[Begin]
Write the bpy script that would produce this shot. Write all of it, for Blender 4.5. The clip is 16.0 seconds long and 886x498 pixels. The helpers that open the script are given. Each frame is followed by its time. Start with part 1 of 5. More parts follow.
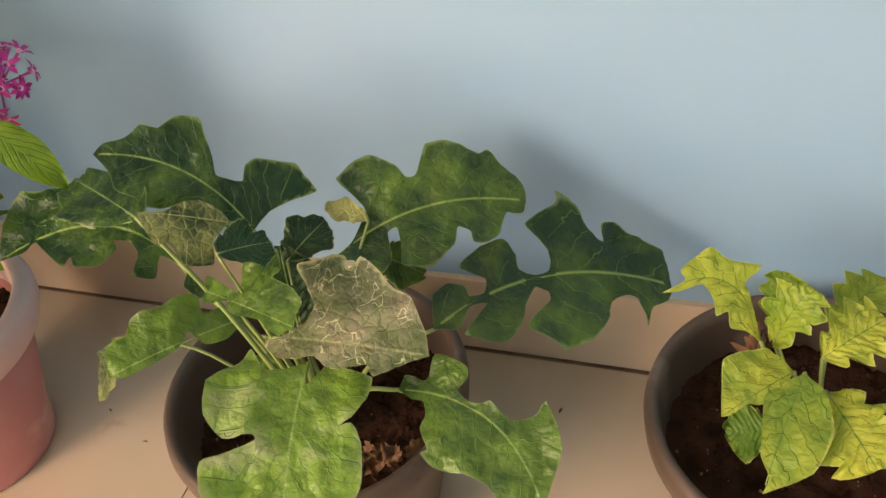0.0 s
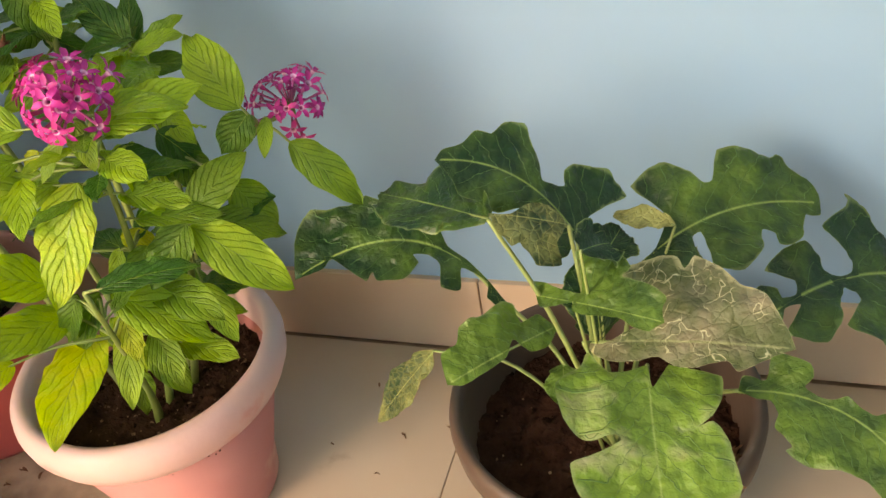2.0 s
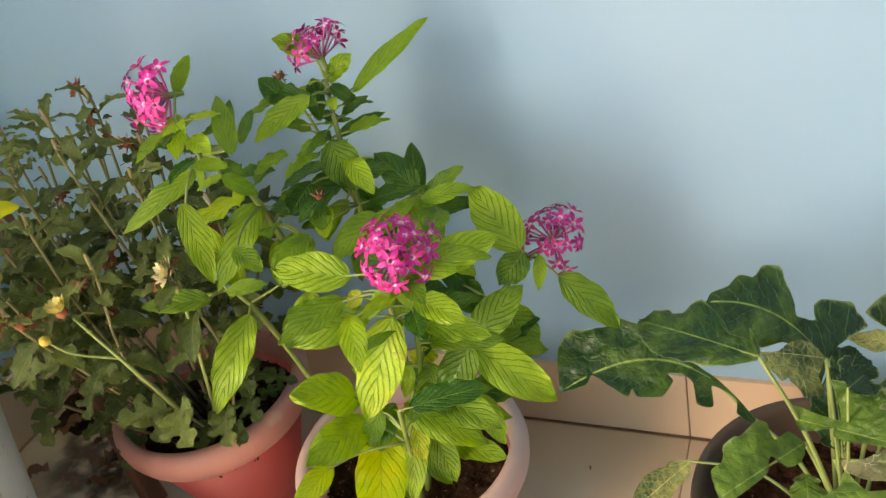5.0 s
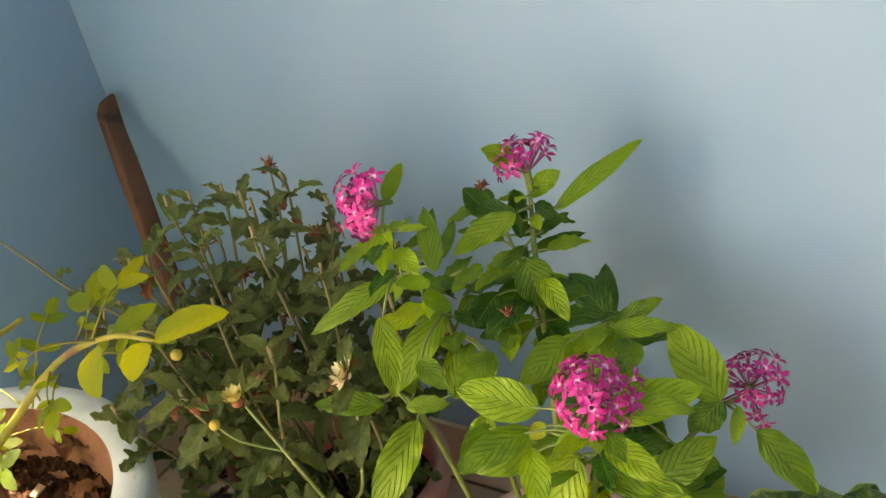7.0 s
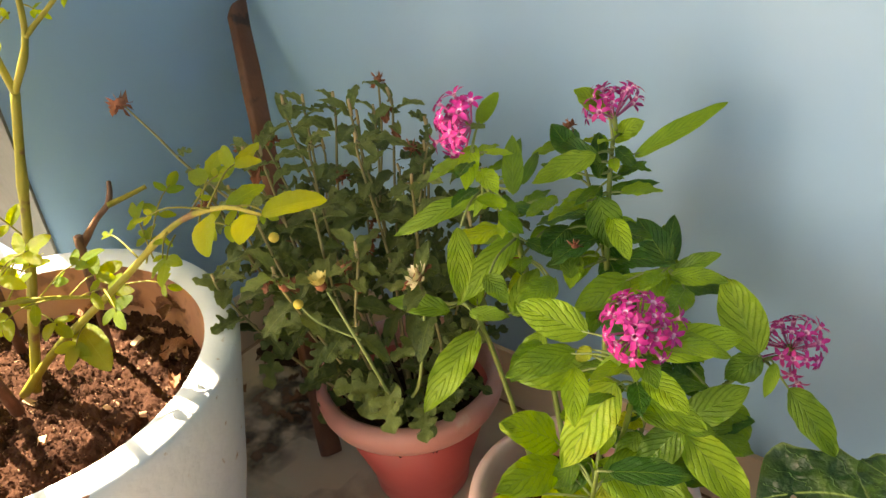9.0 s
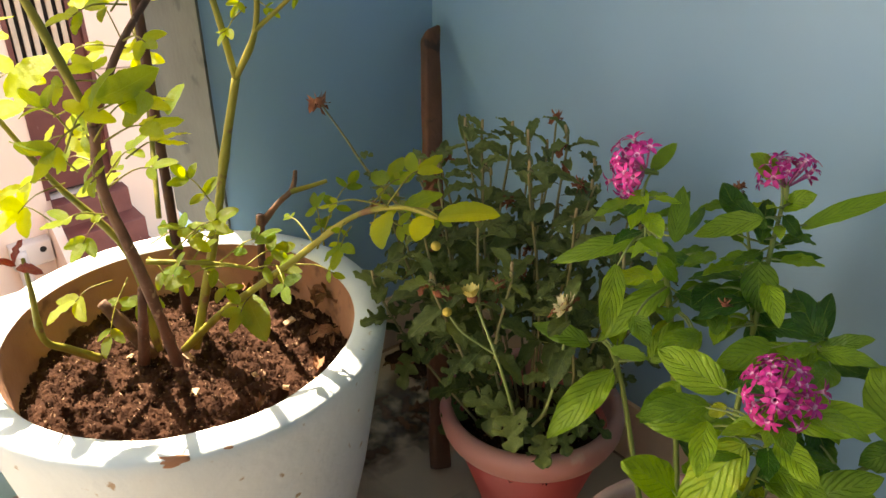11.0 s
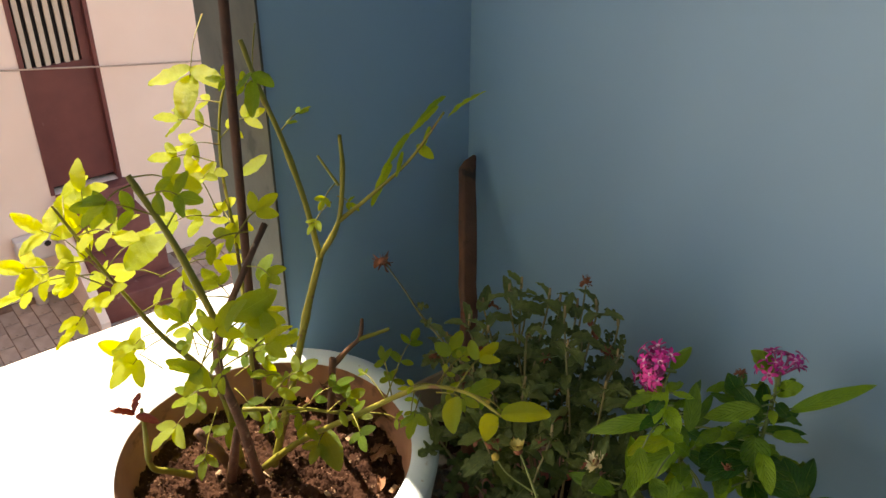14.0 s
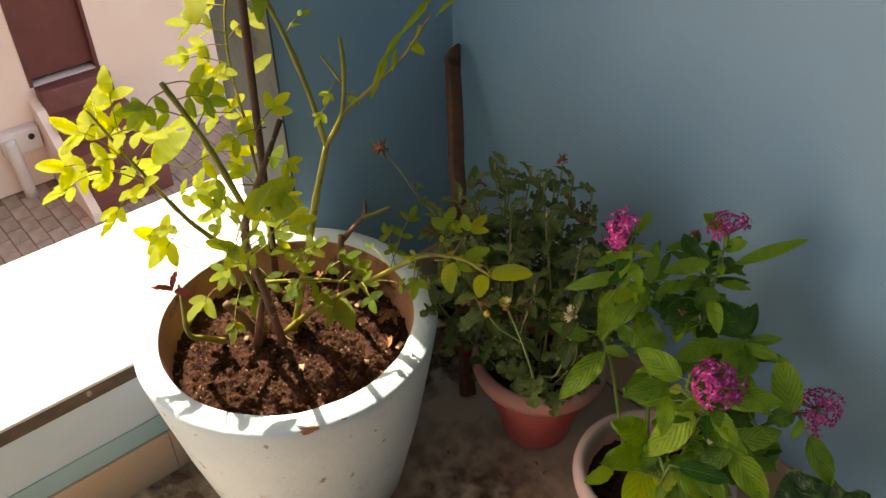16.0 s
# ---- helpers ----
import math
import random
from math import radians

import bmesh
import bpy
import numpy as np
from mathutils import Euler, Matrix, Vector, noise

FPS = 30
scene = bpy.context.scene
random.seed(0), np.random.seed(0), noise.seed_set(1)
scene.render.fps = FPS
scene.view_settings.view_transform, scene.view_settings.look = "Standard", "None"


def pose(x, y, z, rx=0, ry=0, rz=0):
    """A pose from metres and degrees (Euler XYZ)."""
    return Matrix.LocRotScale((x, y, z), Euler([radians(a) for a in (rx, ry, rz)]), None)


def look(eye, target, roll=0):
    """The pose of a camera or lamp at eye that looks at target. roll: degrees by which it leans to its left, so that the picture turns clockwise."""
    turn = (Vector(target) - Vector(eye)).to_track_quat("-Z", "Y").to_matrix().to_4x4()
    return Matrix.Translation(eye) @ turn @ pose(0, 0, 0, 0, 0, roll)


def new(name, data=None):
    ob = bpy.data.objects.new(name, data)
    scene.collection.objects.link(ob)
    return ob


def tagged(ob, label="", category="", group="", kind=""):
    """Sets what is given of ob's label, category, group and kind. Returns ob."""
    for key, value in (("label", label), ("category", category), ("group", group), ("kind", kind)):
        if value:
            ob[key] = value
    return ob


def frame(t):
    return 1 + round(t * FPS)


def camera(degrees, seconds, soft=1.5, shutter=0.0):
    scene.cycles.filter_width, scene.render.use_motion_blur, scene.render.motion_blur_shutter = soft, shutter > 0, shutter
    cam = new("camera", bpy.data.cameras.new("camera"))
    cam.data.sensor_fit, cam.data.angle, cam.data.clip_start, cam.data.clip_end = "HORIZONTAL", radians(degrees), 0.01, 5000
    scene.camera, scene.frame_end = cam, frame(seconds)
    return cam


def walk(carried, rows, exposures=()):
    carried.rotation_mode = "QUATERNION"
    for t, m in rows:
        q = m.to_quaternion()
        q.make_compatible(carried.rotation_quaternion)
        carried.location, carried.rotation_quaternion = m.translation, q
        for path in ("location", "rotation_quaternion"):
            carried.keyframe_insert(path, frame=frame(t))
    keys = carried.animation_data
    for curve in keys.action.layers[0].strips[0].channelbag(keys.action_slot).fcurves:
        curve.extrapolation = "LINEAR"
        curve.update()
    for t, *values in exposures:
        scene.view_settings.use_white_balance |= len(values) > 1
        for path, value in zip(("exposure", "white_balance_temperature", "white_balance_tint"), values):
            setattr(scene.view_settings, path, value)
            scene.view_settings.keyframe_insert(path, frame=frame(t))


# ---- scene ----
[End]
- _Exercise directions_:
All of the data above should be quoted exactly, except for the pictures.

- _Completed task_:
Write the bpy script that would produce this shot. Write all of it, for Blender 4.5. The clip is 16.0 seconds long and 886x498 pixels. The helpers that open the script are given. Each frame is followed by its time. Start with part 1 of 5. More parts follow.
0.0 s
2.0 s
5.0 s
7.0 s
9.0 s
11.0 s
14.0 s
16.0 s
# ---- helpers ----
import math
import random
from math import radians

import bmesh
import bpy
import numpy as np
from mathutils import Euler, Matrix, Vector, noise

FPS = 30
scene = bpy.context.scene
random.seed(0), np.random.seed(0), noise.seed_set(1)
scene.render.fps = FPS
scene.view_settings.view_transform, scene.view_settings.look = "Standard", "None"


def pose(x, y, z, rx=0, ry=0, rz=0):
    """A pose from metres and degrees (Euler XYZ)."""
    return Matrix.LocRotScale((x, y, z), Euler([radians(a) for a in (rx, ry, rz)]), None)


def look(eye, target, roll=0):
    """The pose of a camera or lamp at eye that looks at target. roll: degrees by which it leans to its left, so that the picture turns clockwise."""
    turn = (Vector(target) - Vector(eye)).to_track_quat("-Z", "Y").to_matrix().to_4x4()
    return Matrix.Translation(eye) @ turn @ pose(0, 0, 0, 0, 0, roll)


def new(name, data=None):
    ob = bpy.data.objects.new(name, data)
    scene.collection.objects.link(ob)
    return ob


def tagged(ob, label="", category="", group="", kind=""):
    """Sets what is given of ob's label, category, group and kind. Returns ob."""
    for key, value in (("label", label), ("category", category), ("group", group), ("kind", kind)):
        if value:
            ob[key] = value
    return ob


def frame(t):
    return 1 + round(t * FPS)


def camera(degrees, seconds, soft=1.5, shutter=0.0):
    scene.cycles.filter_width, scene.render.use_motion_blur, scene.render.motion_blur_shutter = soft, shutter > 0, shutter
    cam = new("camera", bpy.data.cameras.new("camera"))
    cam.data.sensor_fit, cam.data.angle, cam.data.clip_start, cam.data.clip_end = "HORIZONTAL", radians(degrees), 0.01, 5000
    scene.camera, scene.frame_end = cam, frame(seconds)
    return cam


def walk(carried, rows, exposures=()):
    carried.rotation_mode = "QUATERNION"
    for t, m in rows:
        q = m.to_quaternion()
        q.make_compatible(carried.rotation_quaternion)
        carried.location, carried.rotation_quaternion = m.translation, q
        for path in ("location", "rotation_quaternion"):
            carried.keyframe_insert(path, frame=frame(t))
    keys = carried.animation_data
    for curve in keys.action.layers[0].strips[0].channelbag(keys.action_slot).fcurves:
        curve.extrapolation = "LINEAR"
        curve.update()
    for t, *values in exposures:
        scene.view_settings.use_white_balance |= len(values) > 1
        for path, value in zip(("exposure", "white_balance_temperature", "white_balance_tint"), values):
            setattr(scene.view_settings, path, value)
            scene.view_settings.keyframe_insert(path, frame=frame(t))


# ---- scene ----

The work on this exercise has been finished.